Aim
Pictures stay out. Extract the lines below from the first one through the line with "pose from metres", both included.

Raw data

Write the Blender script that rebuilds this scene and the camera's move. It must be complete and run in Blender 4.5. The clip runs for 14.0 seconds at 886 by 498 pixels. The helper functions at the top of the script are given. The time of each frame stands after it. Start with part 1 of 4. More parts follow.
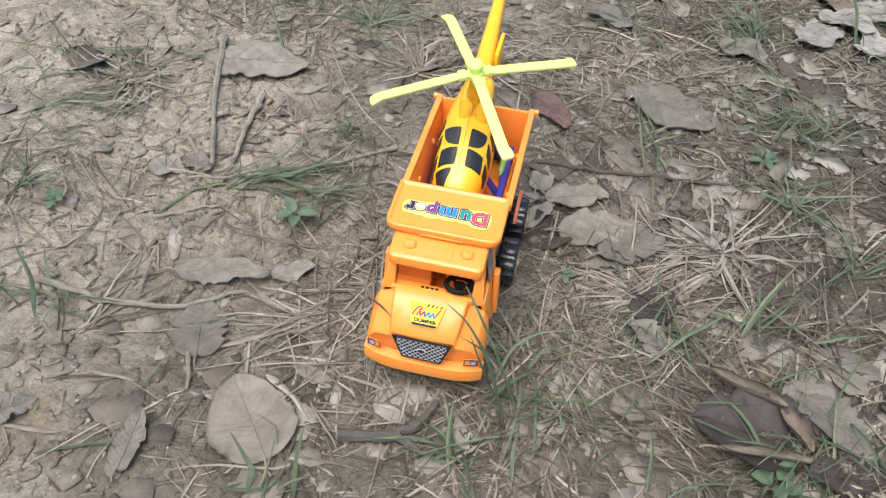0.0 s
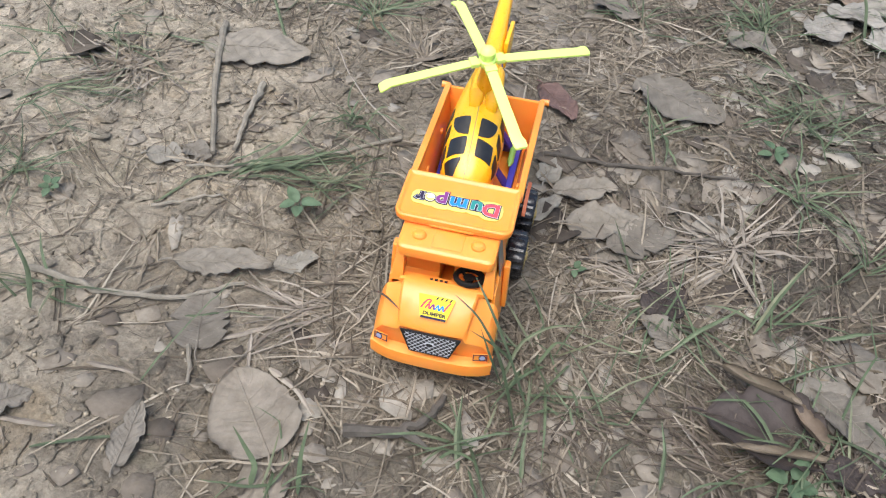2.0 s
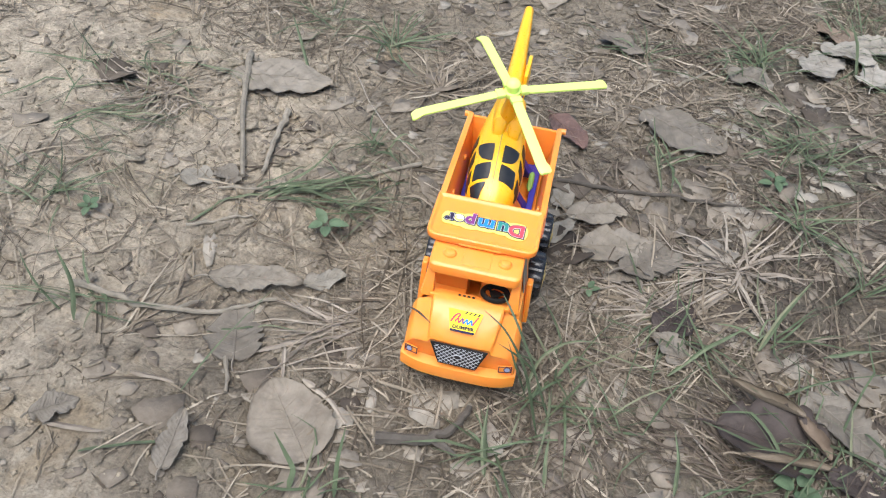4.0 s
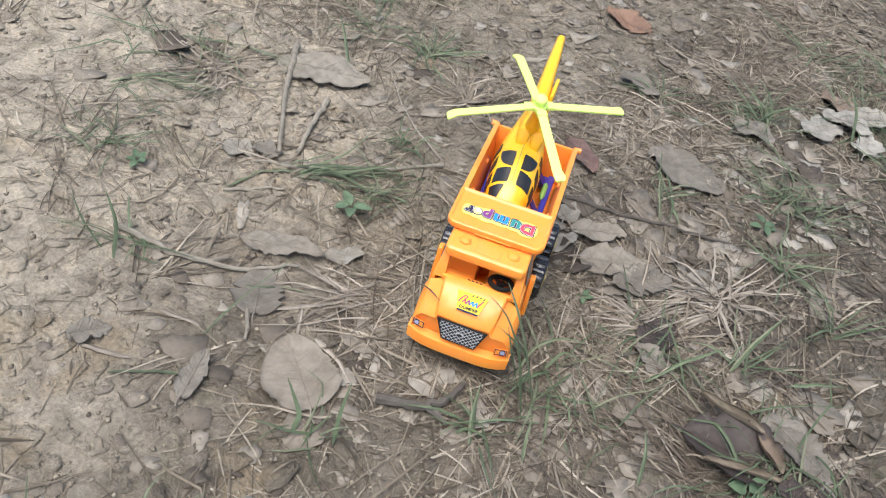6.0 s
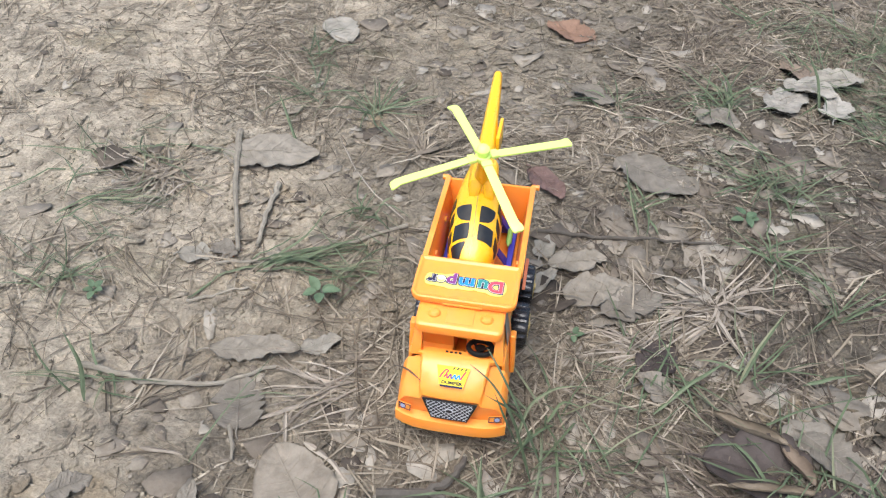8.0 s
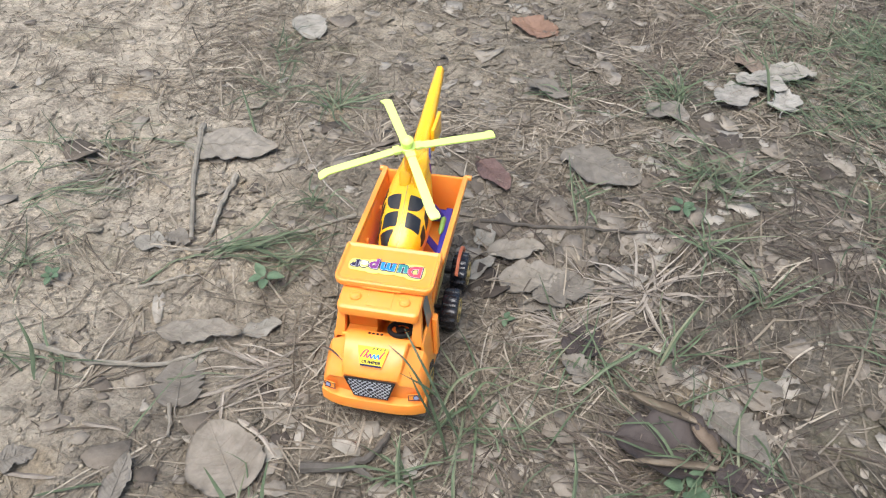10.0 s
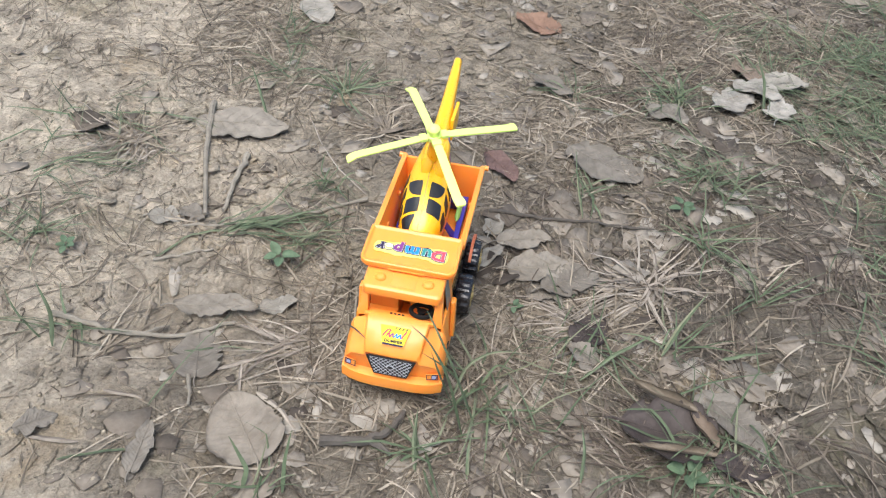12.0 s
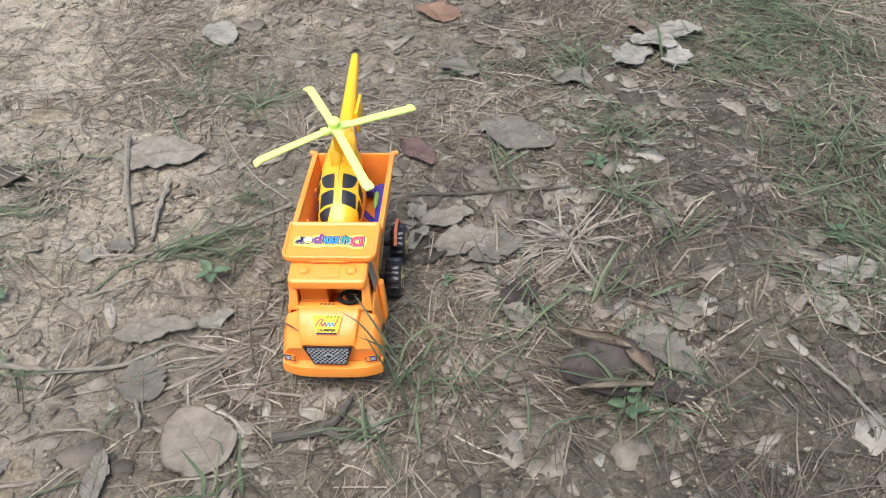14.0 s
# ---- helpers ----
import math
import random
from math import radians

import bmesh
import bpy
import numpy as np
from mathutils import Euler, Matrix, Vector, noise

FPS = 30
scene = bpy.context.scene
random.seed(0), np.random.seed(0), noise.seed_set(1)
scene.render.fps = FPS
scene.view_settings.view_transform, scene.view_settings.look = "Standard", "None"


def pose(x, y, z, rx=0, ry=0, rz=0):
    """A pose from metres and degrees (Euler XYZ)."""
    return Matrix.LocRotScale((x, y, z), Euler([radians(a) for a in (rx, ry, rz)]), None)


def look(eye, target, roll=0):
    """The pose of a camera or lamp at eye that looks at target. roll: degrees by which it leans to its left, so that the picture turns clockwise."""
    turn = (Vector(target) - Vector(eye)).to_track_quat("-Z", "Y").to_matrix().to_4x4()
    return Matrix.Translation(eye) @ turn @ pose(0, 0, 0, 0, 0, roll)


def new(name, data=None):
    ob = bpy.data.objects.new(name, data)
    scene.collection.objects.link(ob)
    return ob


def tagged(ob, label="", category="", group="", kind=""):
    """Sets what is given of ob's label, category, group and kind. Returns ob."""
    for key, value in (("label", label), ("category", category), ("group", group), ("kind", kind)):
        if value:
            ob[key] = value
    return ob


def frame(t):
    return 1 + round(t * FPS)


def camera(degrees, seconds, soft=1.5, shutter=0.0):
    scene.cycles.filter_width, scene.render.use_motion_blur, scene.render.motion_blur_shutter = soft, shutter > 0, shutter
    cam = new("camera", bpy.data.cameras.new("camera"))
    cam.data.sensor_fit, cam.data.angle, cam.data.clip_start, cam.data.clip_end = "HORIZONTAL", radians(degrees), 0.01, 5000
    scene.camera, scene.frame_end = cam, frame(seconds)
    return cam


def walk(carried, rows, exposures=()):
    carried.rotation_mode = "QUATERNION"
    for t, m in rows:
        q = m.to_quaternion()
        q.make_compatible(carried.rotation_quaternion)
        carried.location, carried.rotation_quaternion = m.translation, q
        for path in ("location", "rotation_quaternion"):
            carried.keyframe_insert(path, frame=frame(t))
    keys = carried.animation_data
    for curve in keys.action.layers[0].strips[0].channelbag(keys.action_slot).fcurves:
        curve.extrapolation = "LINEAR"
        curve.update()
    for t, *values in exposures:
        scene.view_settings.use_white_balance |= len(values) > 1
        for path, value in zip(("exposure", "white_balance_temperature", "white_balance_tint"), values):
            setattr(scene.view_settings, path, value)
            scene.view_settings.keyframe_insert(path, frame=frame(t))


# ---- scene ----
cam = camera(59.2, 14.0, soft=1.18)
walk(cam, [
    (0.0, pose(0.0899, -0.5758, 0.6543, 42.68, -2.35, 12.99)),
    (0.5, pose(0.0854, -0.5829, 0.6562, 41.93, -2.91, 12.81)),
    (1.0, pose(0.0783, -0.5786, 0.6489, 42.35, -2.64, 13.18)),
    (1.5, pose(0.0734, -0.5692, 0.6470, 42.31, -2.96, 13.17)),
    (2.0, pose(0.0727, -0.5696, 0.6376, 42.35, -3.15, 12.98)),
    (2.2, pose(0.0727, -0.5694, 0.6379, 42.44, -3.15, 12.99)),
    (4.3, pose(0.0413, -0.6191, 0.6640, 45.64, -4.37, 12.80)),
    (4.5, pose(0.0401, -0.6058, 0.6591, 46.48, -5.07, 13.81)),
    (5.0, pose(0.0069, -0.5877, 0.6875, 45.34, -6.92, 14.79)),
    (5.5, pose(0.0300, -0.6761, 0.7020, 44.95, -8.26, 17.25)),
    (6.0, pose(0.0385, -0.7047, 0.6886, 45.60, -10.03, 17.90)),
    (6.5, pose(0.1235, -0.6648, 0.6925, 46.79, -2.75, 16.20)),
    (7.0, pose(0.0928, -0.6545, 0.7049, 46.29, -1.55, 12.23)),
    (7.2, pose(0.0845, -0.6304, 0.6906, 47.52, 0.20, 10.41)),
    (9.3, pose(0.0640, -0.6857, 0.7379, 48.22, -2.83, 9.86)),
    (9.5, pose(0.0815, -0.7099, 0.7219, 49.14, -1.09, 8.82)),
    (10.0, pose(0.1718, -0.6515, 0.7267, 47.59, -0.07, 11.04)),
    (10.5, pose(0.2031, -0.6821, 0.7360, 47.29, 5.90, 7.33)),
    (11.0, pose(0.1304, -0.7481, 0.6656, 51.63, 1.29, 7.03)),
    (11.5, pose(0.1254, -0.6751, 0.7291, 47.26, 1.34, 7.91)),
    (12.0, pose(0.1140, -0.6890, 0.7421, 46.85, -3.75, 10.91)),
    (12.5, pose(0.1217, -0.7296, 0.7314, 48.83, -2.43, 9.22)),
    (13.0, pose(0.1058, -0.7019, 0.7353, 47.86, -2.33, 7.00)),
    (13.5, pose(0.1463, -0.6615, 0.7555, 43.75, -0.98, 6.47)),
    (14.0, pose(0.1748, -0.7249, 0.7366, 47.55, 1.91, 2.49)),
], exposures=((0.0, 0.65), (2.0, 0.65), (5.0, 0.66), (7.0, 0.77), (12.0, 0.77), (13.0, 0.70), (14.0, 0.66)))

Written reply
Write the Blender script that rebuilds this scene and the camera's move. It must be complete and run in Blender 4.5. The clip runs for 14.0 seconds at 886 by 498 pixels. The helper functions at the top of the script are given. The time of each frame stands after it. Start with part 1 of 4. More parts follow.
0.0 s
2.0 s
4.0 s
6.0 s
8.0 s
10.0 s
12.0 s
14.0 s
# ---- helpers ----
import math
import random
from math import radians

import bmesh
import bpy
import numpy as np
from mathutils import Euler, Matrix, Vector, noise

FPS = 30
scene = bpy.context.scene
random.seed(0), np.random.seed(0), noise.seed_set(1)
scene.render.fps = FPS
scene.view_settings.view_transform, scene.view_settings.look = "Standard", "None"


def pose(x, y, z, rx=0, ry=0, rz=0):
    """A pose from metres and degrees (Euler XYZ)."""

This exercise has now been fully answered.